Wednesday, September 17, 2014

TWISTED REHEARSAL DIARY # 2

Ballet Met Guys Dancing
Yesterday was my first rehearsal for Twisted.

The first thing you notice is that everyone in this show is nineteen and buff.
I hope to God the costume department at Ballet Met has a full set of spanx or man girdles handy
I expect they'll have to order out for some of us whose best dancing years were in the Carter administration.


Edwaard Liang in rehearsal
I was one of those people who said Huh? when the idea of Twisted was first explained to me. Silently I was railing. These people are negating the stories of the operas and the wishes of the composers. What is this ignoring the story just because skinny pretty people can skip around. And what about the Columbus symphony? Are they just the back up band.

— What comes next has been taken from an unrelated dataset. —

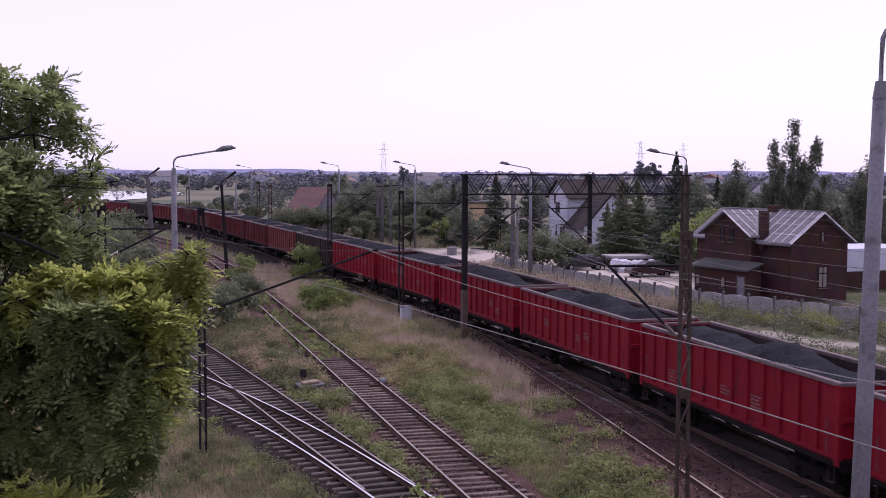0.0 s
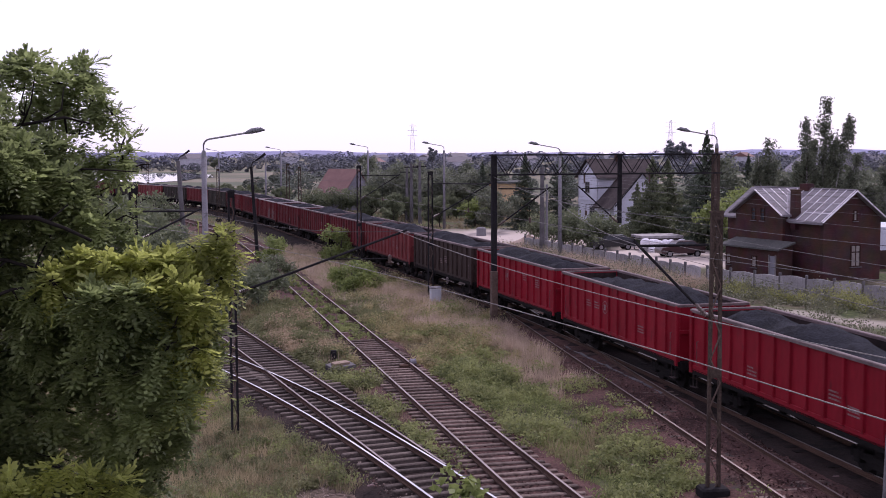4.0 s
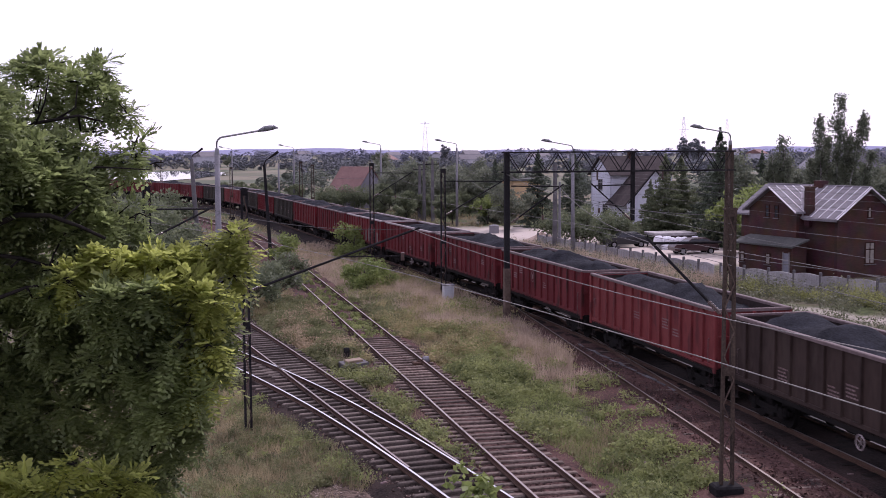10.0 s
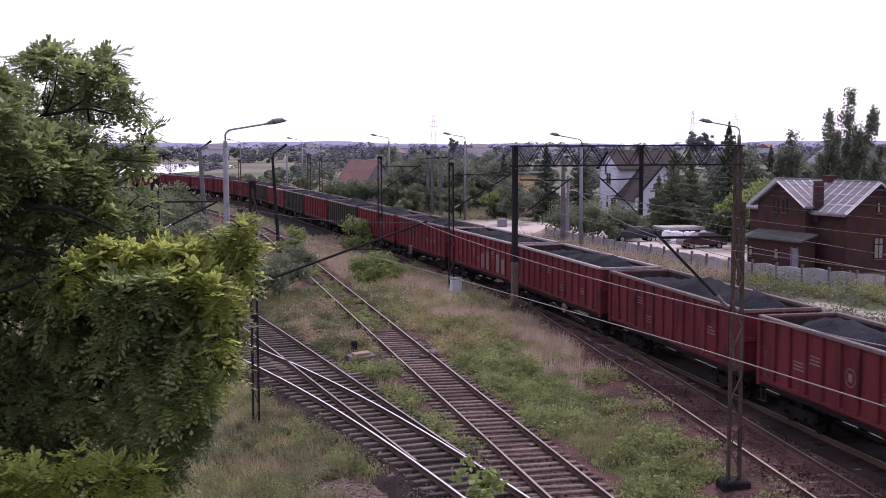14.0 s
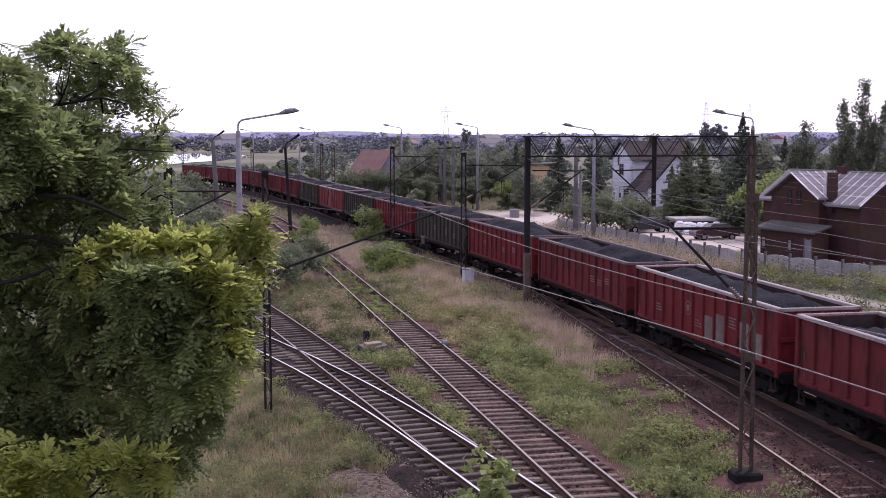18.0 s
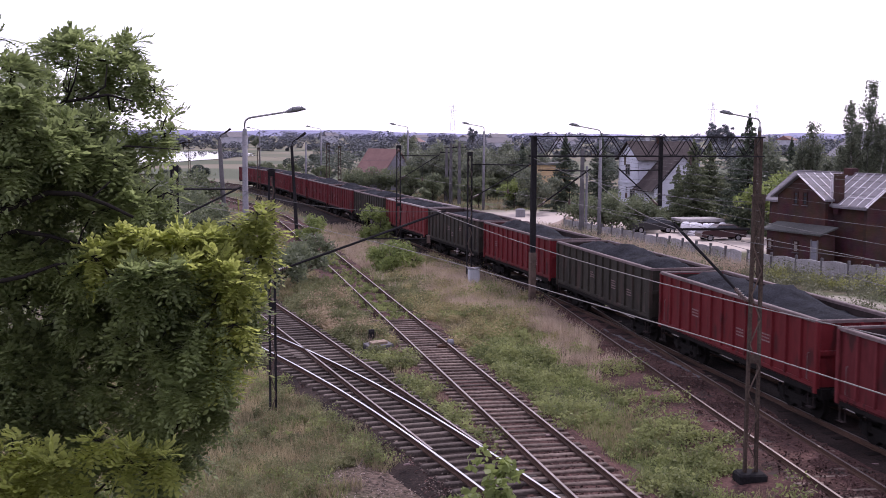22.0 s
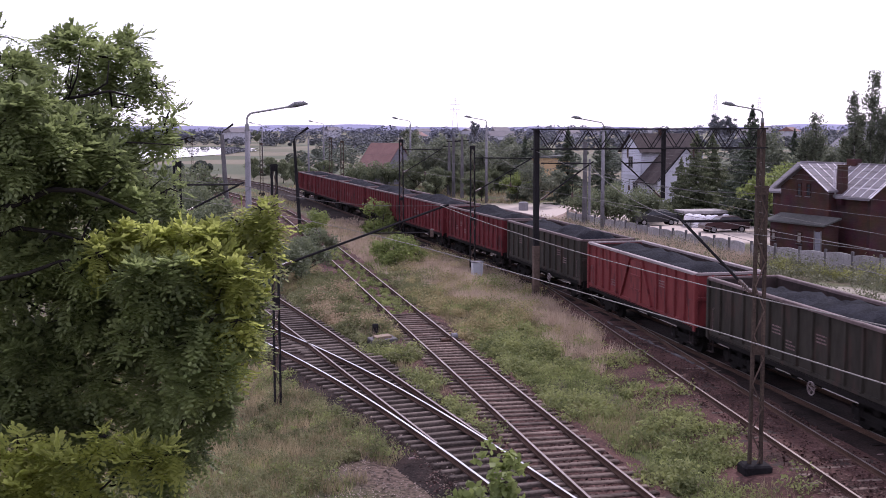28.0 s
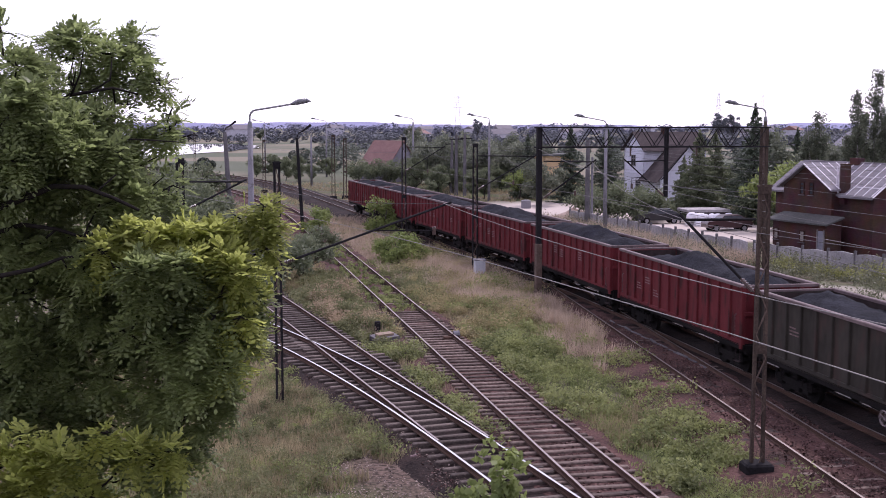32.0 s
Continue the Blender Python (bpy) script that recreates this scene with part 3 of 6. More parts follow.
def wagon_pose(index, t):
    s = tail(t) - WAGON * index - WAGON / 2 + 0.6
    ax, ay, _ = along(MAIN, s + 4.5)
    bx, by, _ = along(MAIN, s - 4.5)
    return pose((ax + bx) / 2, (ay + by) / 2, 0, 0, 0, math.degrees(math.atan2(bx - ax, ay - by)))


def motions():
    for index, (w, sets) in enumerate(TRAIN):
        walk(w, [(t, wagon_pose(index, t)) for t in range(33)])
    # the wheels turn as the train rolls; all wagons share the turning of the first one's four axles
    first = TRAIN[0][1]
    for axle, y in zip(first, AXLES):
        walk(axle, [(k / 15, pose(0, y, 0.46, math.degrees((tail(0) - tail(k / 15)) / 0.46))) for k in range(481)])
    for _, sets in TRAIN[1:]:
        for axle, master in zip(sets, first):
            axle.rotation_mode = "QUATERNION"
            axle.animation_data_create()
            axle.animation_data.action = master.animation_data.action
            axle.animation_data.action_slot = master.animation_data.action_slot

# ---- masts, wires, lamps ----
def lattice_mast(x, y, height, heading=0.0, wide=0.34, top=0.22, label="brown steel lattice catenary mast on a concrete foot", material=MAST, foot=True, group="catenary masts"):
    """Two channel posts joined by a zigzag, across the track."""
    t = thing("catenary_mast", label, "mast", pose(x, y, -0.45, 0, 0, heading), group)
    for side in (-1, 1):
        s = Shape()
        x0, x1, z0, z1 = side * wide / 2, side * top / 2, 0, height
        c, d = 0.037, 0.06
        s.add([(x0 - c, -d, z0), (x0 + c, -d, z0), (x0 + c, d, z0), (x0 - c, d, z0), (x1 - c, -d, z1), (x1 + c, -d, z1), (x1 + c, d, z1), (x1 - c, d, z1)],
                  [(0, 1, 5, 4), (1, 2, 6, 5), (2, 3, 7, 6), (3, 0, 4, 7), (4, 5, 6, 7)])
        part("post", s, material, t)
    n = int(height / 0.62)
    for k in range(n):
        f0, f1 = k / n, (k + 1) / n
        w0, w1 = (wide + (top - wide) * f0) / 2, (wide + (top - wide) * f1) / 2
        side = 1 if k % 2 else -1
        part("lacing_bar", Shape().rod((side * w0, -0.05, height * f0), (-side * w1, -0.05, height * f1), 0.022, sides=4), LEG_CASING, t)
    for z in (height - 0.06, height * 0.45):
        part("tie_plate", Shape().box((-wide / 2, -0.096, z - 0.12), (wide / 2, -0.082, z + 0.12)), material, t)
    part("cap", Shape().box((-top / 2 - 0.06, -0.1, height), (top / 2 + 0.06, 0.1, height + 0.04)), material, t)
    if foot:
        part("foot", Shape().box((-0.38, -0.32, -0.1), (0.38, 0.32, 0.42), cut=0.05), MAST_DARK, t, "black stained concrete foot")
    return t


def cantilever(base, tip, contact=None, name="cantilever_arm", level_tie=True):
    """A slanting tube with a level tie above, an insulator at each root and a steady arm to the contact wire."""
    base, tip = Vector(base), Vector(tip)
    t = thing(name, "dark steel catenary cantilever with brown insulators on its mast", "cantilever", group="cantilevers")
    d = (tip - base).normalized()
    part("strut", Shape().rod(base + d * 0.5, tip + d * 0.2, 0.04, sides=8), MAST_DARK, t)
    ins = Shape()
    for k in range(6):
        ins.rod(base + d * (0.06 + 0.07 * k), base + d * (0.11 + 0.07 * k), 0.075, 0.045, sides=8)
    ins.rod(base, base + d * 0.52, 0.03, sides=8)
    part("insulator", ins, INSULATOR, t)
    root = Vector((base.x, base.y, tip.z + 0.05))
    if level_tie:
        part("tie", Shape().rod(root, tip, 0.036, sides=6), MAST_DARK, t)
    if contact:
        c = Vector(contact)
        mid = base + d * ((tip - base).length * 0.55)
        part("steady_arm", Shape().rod(mid, (c.x, c.y, mid.z - 0.05), 0.02, sides=6).rod((c.x, c.y, mid.z - 0.05), c, 0.018, sides=6), MAST_DARK, t)
        part("dropper_clamp", Shape().box((c.x - 0.06, c.y - 0.04, c.z - 0.05), (c.x + 0.06, c.y + 0.04, c.z + 0.22), cut=0.015), INSULATOR, t)
    return t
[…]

No no and no. Stagecraft is the only area in my life where I am conservative. I'm learning a lot from this rehearsal process. All composers have the flexibility built in form their talent so there music and words and dramaturgy can be adapted, or not.

The trio from Mozart's Cosi fan tutte is so sublime, what's to ad? A swing, dancers and singers and the image of a Fragonard painting. Beauty added on beauty. Beautiful it certainly is, and Mozart front and center. Everything I've seen so far enhances the CSO and the music by Mozart, Puccini, Delibes, etc. The ballerinas are Mozart, lovely like flowers.

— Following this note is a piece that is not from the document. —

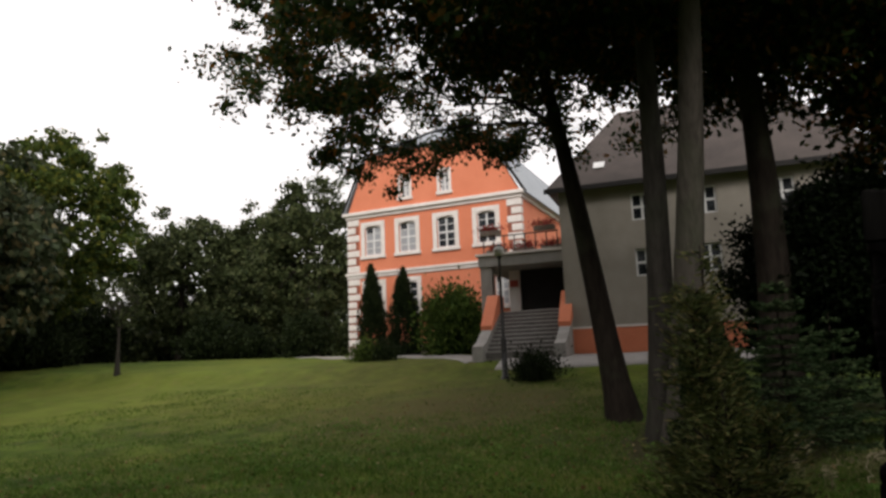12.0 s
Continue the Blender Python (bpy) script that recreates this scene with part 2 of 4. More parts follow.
def mesh_np(name, verts, faces, material):
    me = bpy.data.meshes.new(name)
    verts, faces = np.ascontiguousarray(verts, np.float32).reshape(-1, 3), np.ascontiguousarray(faces, np.int32)
    k = faces.shape[1]
    me.vertices.add(len(verts))
    me.vertices.foreach_set("co", verts.ravel())
    me.loops.add(faces.size)
    me.loops.foreach_set("vertex_index", faces.ravel())
    me.polygons.add(len(faces))
    me.polygons.foreach_set("loop_start", np.arange(0, faces.size, k, dtype=np.int32))
    me.update(calc_edges=True)
    me.validate()
    me.materials.append(material)
    return me


def smooth(me, on=True):
    me.polygons.foreach_set("use_smooth", np.full(len(me.polygons), on))
    return me


def child(name, me, parent, label=""):
    ob = new(name, me)
    ob.parent = parent
    if label:
        tagged(ob, label)
    return ob


def part(name, bm, material, parent, label=""):
    me = bpy.data.meshes.new(name)
    bm.to_mesh(me)
    bm.free()
    me.materials.append(material)
    return child(name, me, parent, label)


def empty(name, m, label, category, group="", kind=""):
    ob = new(name)
    ob.matrix_basis = m
    return tagged(ob, label, category, group, kind)


def box(bm, x0, x1, y0, y1, z0, z1, bevel=0.0):
    made = bmesh.ops.create_cube(bm, size=1.0)["verts"]
    bmesh.ops.transform(bm, verts=made, matrix=Matrix.LocRotScale(((x0 + x1) / 2, (y0 + y1) / 2, (z0 + z1) / 2), None, (abs(x1 - x0), abs(y1 - y0), abs(z1 - z0))))
    if bevel:
        bmesh.ops.bevel(bm, geom=list({e for v in made for e in v.link_edges}), offset=bevel, segments=1, affect="EDGES")
    return made


def boxpart(name, b, material, parent, label="", bevel=0.0):
    bm = bmesh.new()
    box(bm, *b, bevel)
    return part(name, bm, material, parent, label)


def tubes(paths, segs=7):
    """Tapered tubes along (points, radii) paths, as arrays."""
    V, F, base = [], [], 0
    a = np.linspace(0, 2 * np.pi, segs, endpoint=False)
    for pts, rad in paths:
        pts, rad = np.asarray(pts, float), np.asarray(rad, float)
        d = np.gradient(pts, axis=0)
        d /= np.linalg.norm(d, axis=1)[:, None] + 1e-9
        ref = np.where(np.abs(d[:, 2:3]) > 0.9, np.array([[1.0, 0, 0]]), np.array([[0, 0, 1.0]]))
        s = np.cross(ref, d)
        s /= np.linalg.norm(s, axis=1)[:, None] + 1e-9
        t = np.cross(d, s)
        ring = pts[:, None] + rad[:, None, None] * (s[:, None] * np.cos(a)[None, :, None] + t[:, None] * np.sin(a)[None, :, None])
        V.append(ring.reshape(-1, 3))
        n = len(pts)
        i, j = np.meshgrid(np.arange(n - 1), np.arange(segs), indexing="ij")
        k = (j + 1) % segs
        F.append(np.stack([i * segs + j, i * segs + k, (i + 1) * segs + k, (i + 1) * segs + j], -1).reshape(-1, 4) + base)
        base += n * segs
    return np.concatenate(V), np.concatenate(F)


def unit(v):
    return v / (np.linalg.norm(v, axis=-1, keepdims=True) + 1e-9)


def leaves(p, size, along=None, spread=1.0, width=0.5):
    """A folded-free rhombic leaf at each point, its long axis about along."""
    n = len(p)
    r = unit(rng.normal(size=(n, 3)))
    d = r if along is None else unit(along + spread * r)
    s = unit(np.cross(d, unit(rng.normal(size=(n, 3)))))
    size = np.broadcast_to(size, (n,))[:, None] * rng.uniform(0.65, 1.35, (n, 1))
    V = np.stack([p - d * size * 0.5, p + s * size * width * 0.5, p + d * size * 0.5, p - s * size * width * 0.5], 1)
    return V.reshape(-1, 3), np.arange(4 * n).reshape(n, 4)


def joined(sets):
    V, F, base = [], [], 0
    for v, f in sets:
        V.append(v), F.append(f + base)
        base += len(v)
    return np.concatenate(V), np.concatenate(F)


def bend(p0, p1, sag=0.0, n=7, wob=0.0):
    t = np.linspace(0, 1, n)[:, None]
    p = np.asarray(p0, float) * (1 - t) + np.asarray(p1, float) * t
    p[:, 2] += sag * 4 * (t * (1 - t))[:, 0]
    if wob:
        q = rng.normal(size=(n, 3)) * wob
        q[0] = q[-1] = 0
        p += q
    return p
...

I spent time yesterday working on the bit leading up to Don Giovanni;'s Serenade as he invites a lovely to come to the window. Deh, vieni al la finestra. You listen to this music and you remember that Mozart was known to pinch his sopranos on the fanny during rehearsals.



I learned as a stage director that when else fails, get a hunky tenor to go out into the house, find an old lady and sit in her lap and sing his big aria. Never fails. We'll be selecting a lady from the audience to come on stage to be seduced. I even get to say, "Not you sir! Put your hand down!"

Then the finale to Mefistofele was rehearsed by Edwaard Liang, with  what looked like the full corps. And the singers. The music is apocalyptic. The angles wrestling Satan to the floor and winning:

From the eternal music of the spheres, in cerulean space immersed/emanates a paean to love supreme, that rises to the thee, through great and sweet harmony. Hail! Hail!



Edwaard Liang's choreography is sexy and reflects a very human chaos, movement and stillness, touching and not touching-the uncertainty of salvation delighting the bodies of the dancers. Remember there will be a large orchestra in the sections on stage and the splendid 100 voice Columbus Symphony Chorus.